The tribunal reduced the status of all islands in the area as mere “rocks,” under the Unclos definition. It’s a huge loss for us since we have, after Taiwan’s Taiping island, the biggest feature in the Spratlys, Pag-Asa (37 hectares in size) and several relatively big islands such as Likas (19 has.) and Parola (13 has), which, as is the practice with most states, are without doubt considered as islands.

But the tribunal declared that these are only “rocks” in its much criticized interpretation of Unclos provisions, and therefore not entitled to a 200-nautical mile EEZ. The flaw of tribunal’s ruling indeed was starkly demonstrated when it declared that the biggest island in the Spratlys, Taiping–47 has. in size and controlled by Taiwan, which has a garrison with an airport that can accommodate even C-130 planes, and is energy self-sufficient because of its huge array of solar panels–is not an island.

We could have claimed in future negotiations for delimitation of EEZs with other countries, that Pag-Asa island as well as the other islands we occupy and claim are each entitled 200-nautical mile EEZs, each of which is an area of 430 sq km, four times bigger than the entire island of Luzon. This vast area may contain oil and gas wells that we would have the right to look for.

But the tribunal we asked to rule on our dispute with China declared that these are not islands but merely “rocks,” and therefore not entitled to EEZs. The Aquino government’s attempt to shoot down China’s claims of sovereignty in the Spratlys backfired in a huge way on the Philippines,

The tribunal’s ruling on what are not islands goes against the current definitions of many countries.

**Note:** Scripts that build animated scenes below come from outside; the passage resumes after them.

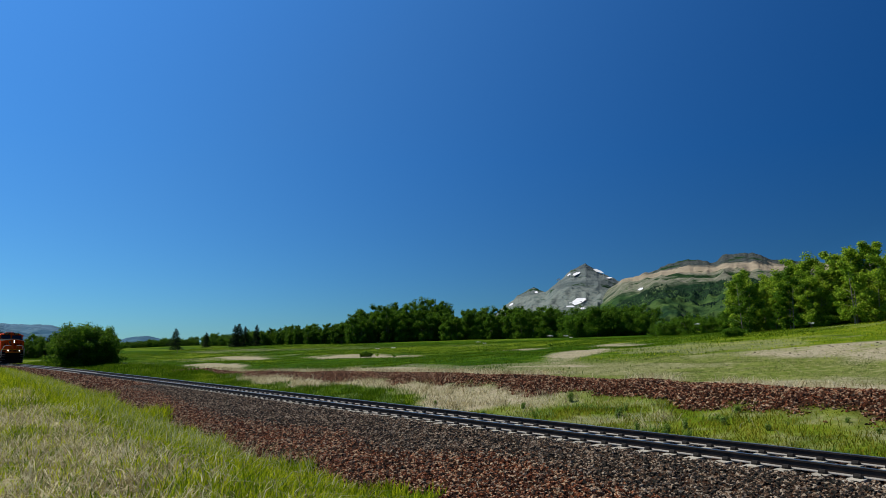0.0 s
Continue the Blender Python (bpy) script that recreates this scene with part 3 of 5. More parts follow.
near_b = scatter(215000, -46, 24, -7.2, -1.08, ballast_keep)
dd = near_b[:, 1] - track_y(near_b[:, 0])
upper = dd + 1.6 * (vnoise(near_b[:, 0], near_b[:, 1], 3.5, 51) - 0.5) + 0.9 * (rng.random(len(dd)) - 0.5) > -3.6
upper |= rng.random(len(dd)) < 0.16 + 0.6 * smoothstep(-10, 4, near_b[:, 0])
stones("ballast_upper", near_b[upper], 0.041, M_STONE_GREY, "dark grey crushed stone ballast beside the rails")
stones("ballast_lower", near_b[~upper], 0.041, M_STONE_RED, "reddish brown crushed stone ballast on the shoulder")
far_b = scatter(26000, -120, -46, -7.2, -1.15, ballast_keep)
stones("ballast_far", far_b, 0.075, M_STONE_RED, "reddish ballast further up the line")
mid = scatter(42000, -60, 30, -1.25, 3.1, lambda x, y: np.ones_like(x))
stones("ballast_between", mid, 0.04, M_STONE_GREY, "dark ballast between the ties", lift=0.25)
berm = scatter(90000, -85, 40, 9.3, 13.6, lambda x, y: masks(x, y)[2])
stones("berm_gravel", berm, 0.058, M_STONE_RED, "dark red gravel berm beyond the track")
def rubble_keep(x, y):
    return smoothstep(-3.5, 0.5, x) * smoothstep(0.36, 0.52, vnoise(x, y, 1.8, 61)) * (0.3 + 0.7 * smoothstep(0.3, 0.6, vnoise(x, y, 0.7, 62)))


stones("rubble", scatter(15000, -4, 30, 4.2, 10.0, rubble_keep), 0.075, M_ROCK_PALE, "pale angular rubble lying in the ditch", lift=0.25)


stones("field_stones", scatter(1500, -22, 26, 15, 35, lambda x, y: 0.6 * masks(x, y)[0]), 0.055, M_ROCK_PALE, "small loose stones on the bare slope", lift=0.25)


def make_rock(seed):
    """An angular split block: a ball cut by a handful of planes."""
    r = random.Random(seed)
    bm = bmesh.new()
    bmesh.ops.create_icosphere(bm, subdivisions=2, radius=1.0)
    for _ in range(9):
        nrm = Vector((r.gauss(0, 1), r.gauss(0, 1), r.gauss(0, 0.8))).normalized()
        cut = r.uniform(0.3, 0.7)
        for v in bm.verts:
            over = v.co.dot(nrm) - cut
            if over > 0:
                v.co -= nrm * over
    for v in bm.verts:
        v.co = Vector((v.co.x * 1.25, v.co.y, v.co.z * 0.7))
    ob = part("rock", bm, M_ROCK_PALE)
    return tagged(ob, "pale grey-tan angular rock lying in the ditch", "rock", group="rocks in the ditch")


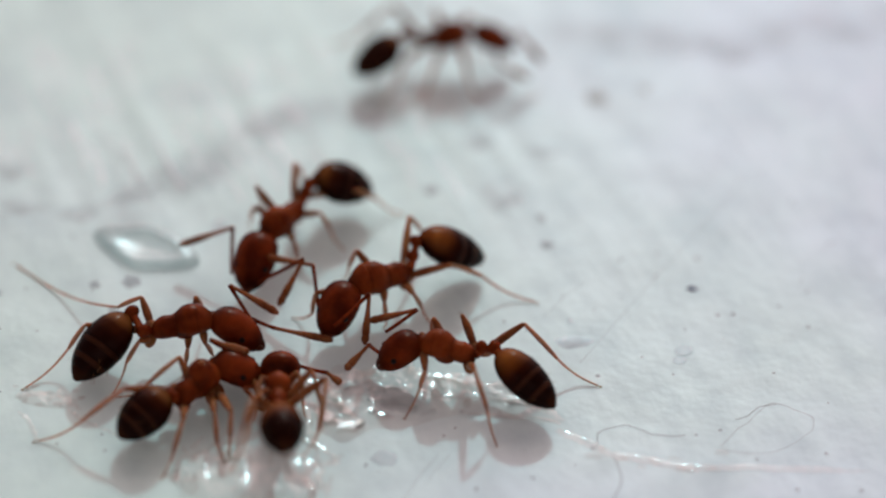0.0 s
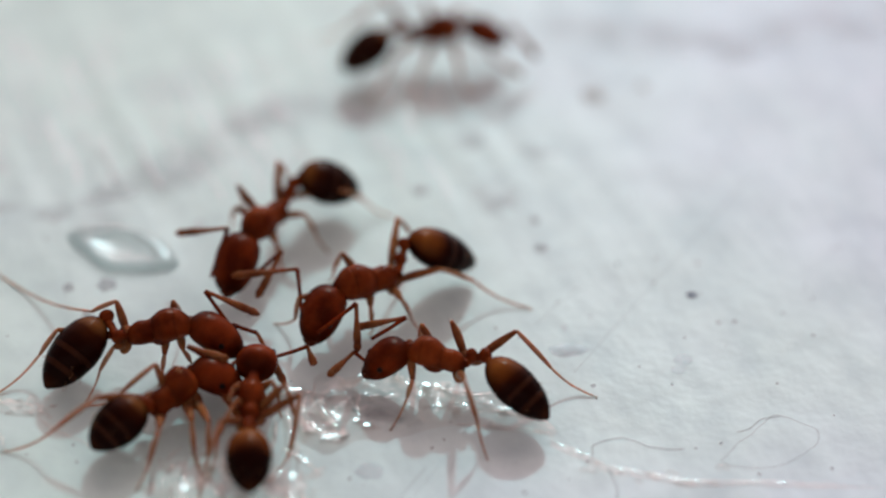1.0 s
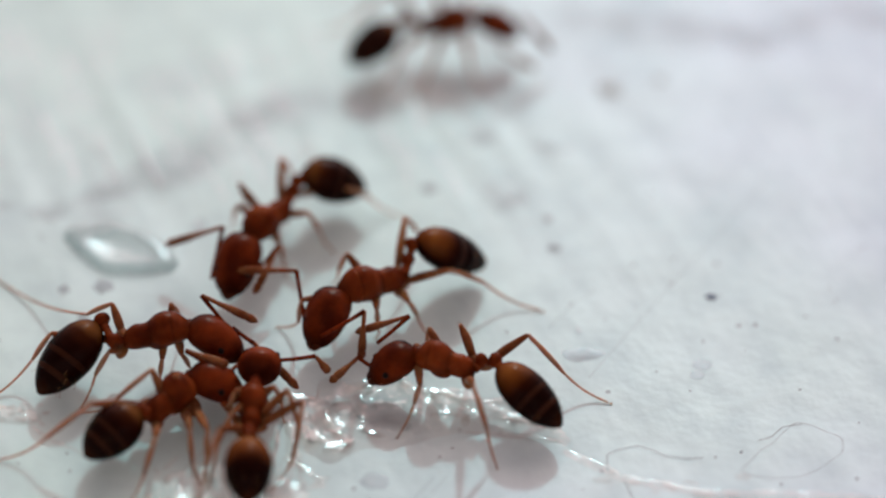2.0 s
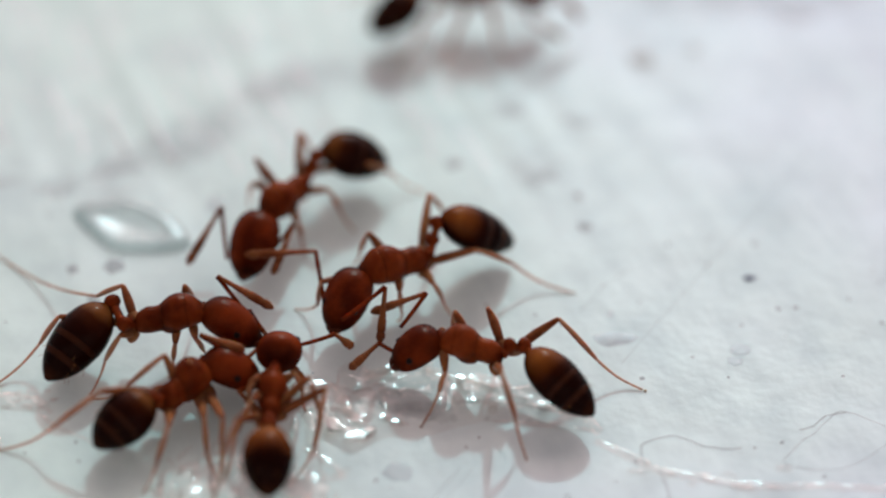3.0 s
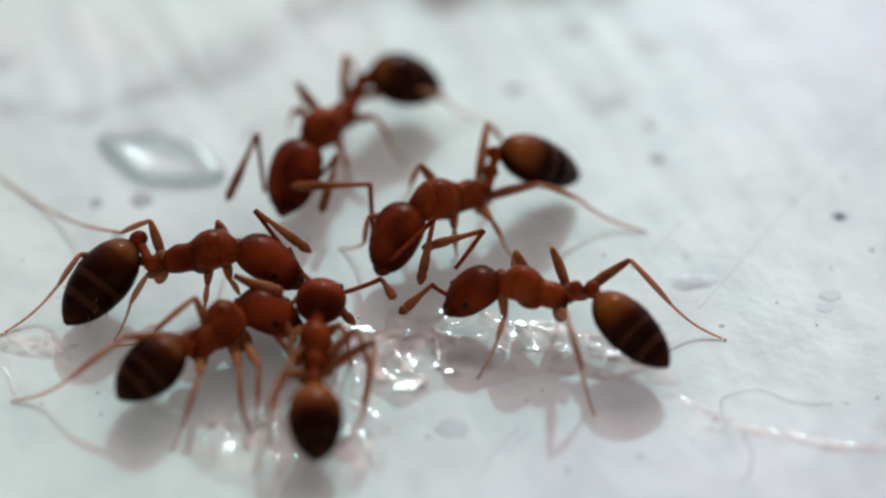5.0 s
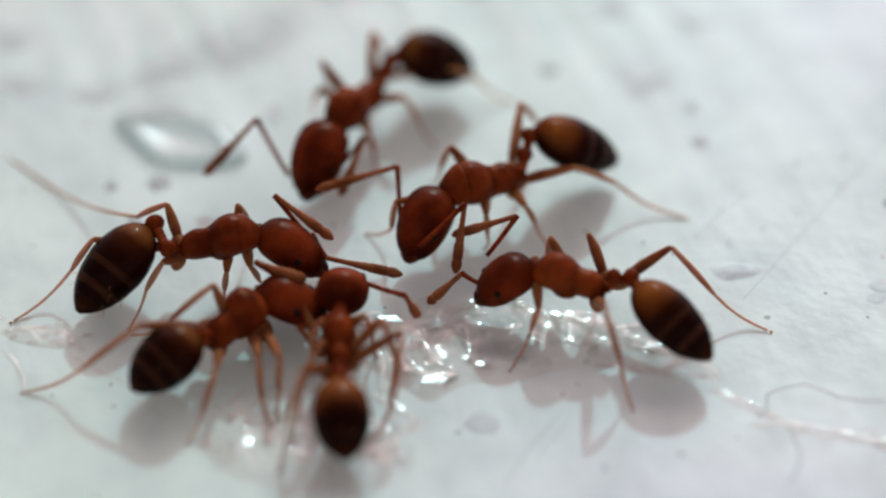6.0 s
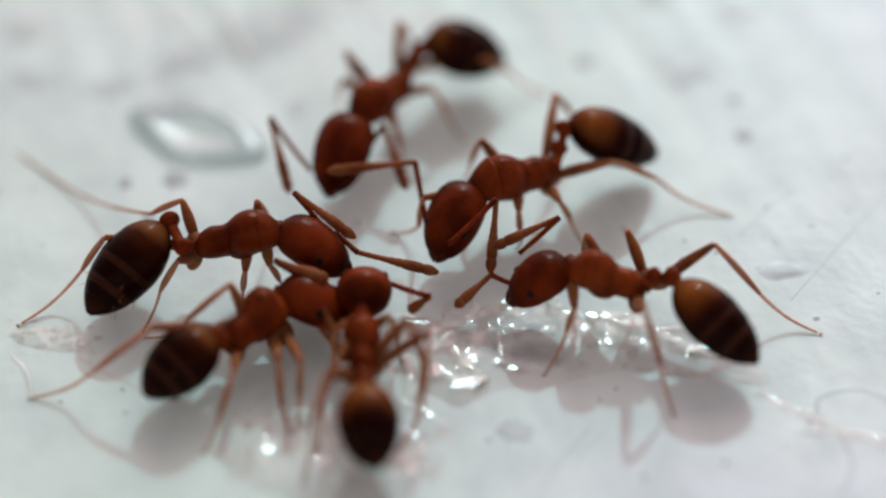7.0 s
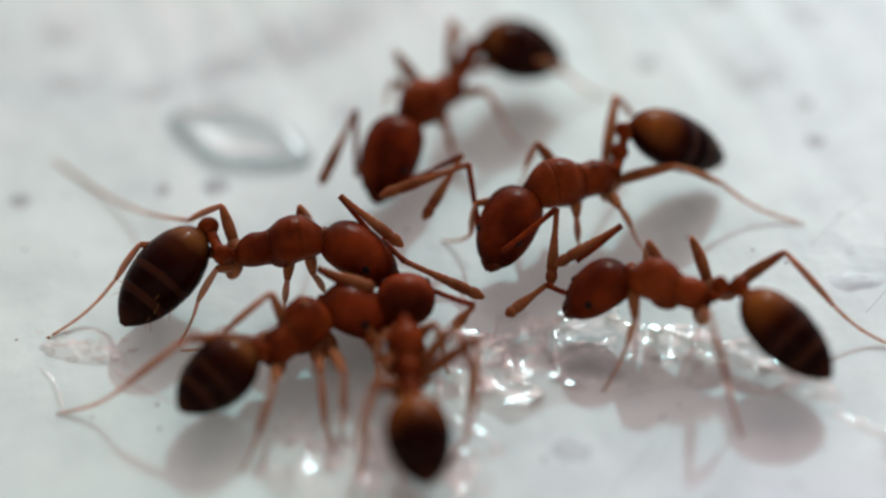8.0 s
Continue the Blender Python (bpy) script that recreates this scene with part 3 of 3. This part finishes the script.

For example, Japan’s Okinotorishima isn’t eroding into the sea only because the Japanese built an embankment around it. Its 10 sq m of land area is 1/37,000 the size of our Pag-Asa island. Yet the Japanese claim it is an island which has a territorial sea and EEZ, which gives it a huge 156,000 sq km of EEZ. Japan rigorously patrols that EEZ, protesting every time any foreign ship not on an innocent passage enters it, such as vessels surveying for hydrocarbon deposits..

Not only Japan. Almost all the major powers have “rocks,” which they claim have EEZs. The US claims Howland Island, Baker Island and Kingman Reef have EEZs which gives it huge areas in the Pacific where it vigorously exercises its sovereign right. Australia has McDonald Island, and France, Clipperton Island.

It verges on treason that the Aquino government allowed its American lawyers to argue at great length that our Pag-Asa island is not an “island” by Unclos standards, and to disclose to the world details that should have been confidential as it involved matters of national security.

The lawyers’ written statements disclosed, using the island’s American nomenclature, “Thitu” instead of our Pag-Asa: “The local population on Thitu, transplanted there and maintained by the Philippine government since 2001, keeps a few animals and grows some vegetables, which is possible only because soil is continually brought from Palawan. The amount of food produced is not enough to sustain even this small community, and supplies are shipped from the mainland by a naval vessel once a month. The Philippines maintains military and civilian administrative personnel on Thitu, also supplied from outside.”

The lead counsel Paul Reichler of the Washington law firm Foley Hoag LLP in the oral arguments said, in effect announcing to the world that the Philippines was merely putting up a show to make Pag-asa look like an island:

“Everyone on Thitu has been transplanted from the Philippine mainland. Human habitation is not naturally sustainable there. Without regular supplies of essentials from Palawan or other major Philippine islands, it would disappear. The conditions are even harsher at much smaller West York Island, which is a sandy cay with more coconut trees than human beings. Only seven Philippine military personnel are stationed there. There are no civilians. All supplies are brought in from outside.”

Worse, Aquino-del Rosario through their lawyers lied to the tribunal, and misrepresented the Philippines when they claimed: “The Philippines…claims only a 12 [mile] territorial sea from it. The Philippines considers the feature a ‘rock’ governed by Article 121(3).”

The Philippines has not officially declared, after Unclos took effect in 1994, whether Pag-Asa island and the other islands in the Spratlys generate a 430 sq km EEZ. The Aquino-del Rosario suit has in effect deprived, forever as it were, our government — without consulting with Congress — the right to do so. The tribunal’s ruling is final and cannot be appealed.

The tragedy here is that it is only the Philippines that is bound by the arbitration suit, as China refused to participate in it. Only the Philippines will be losing the right to claim EEZs around its islands in the KIG. Taiwan, whose Taiping island was also ruled as a mere “rock,” will definitely obviously ignore the arbitration’s ruling since it is not a part of it. Vietnam which has the biggest number of islands, next to us, will ignore it.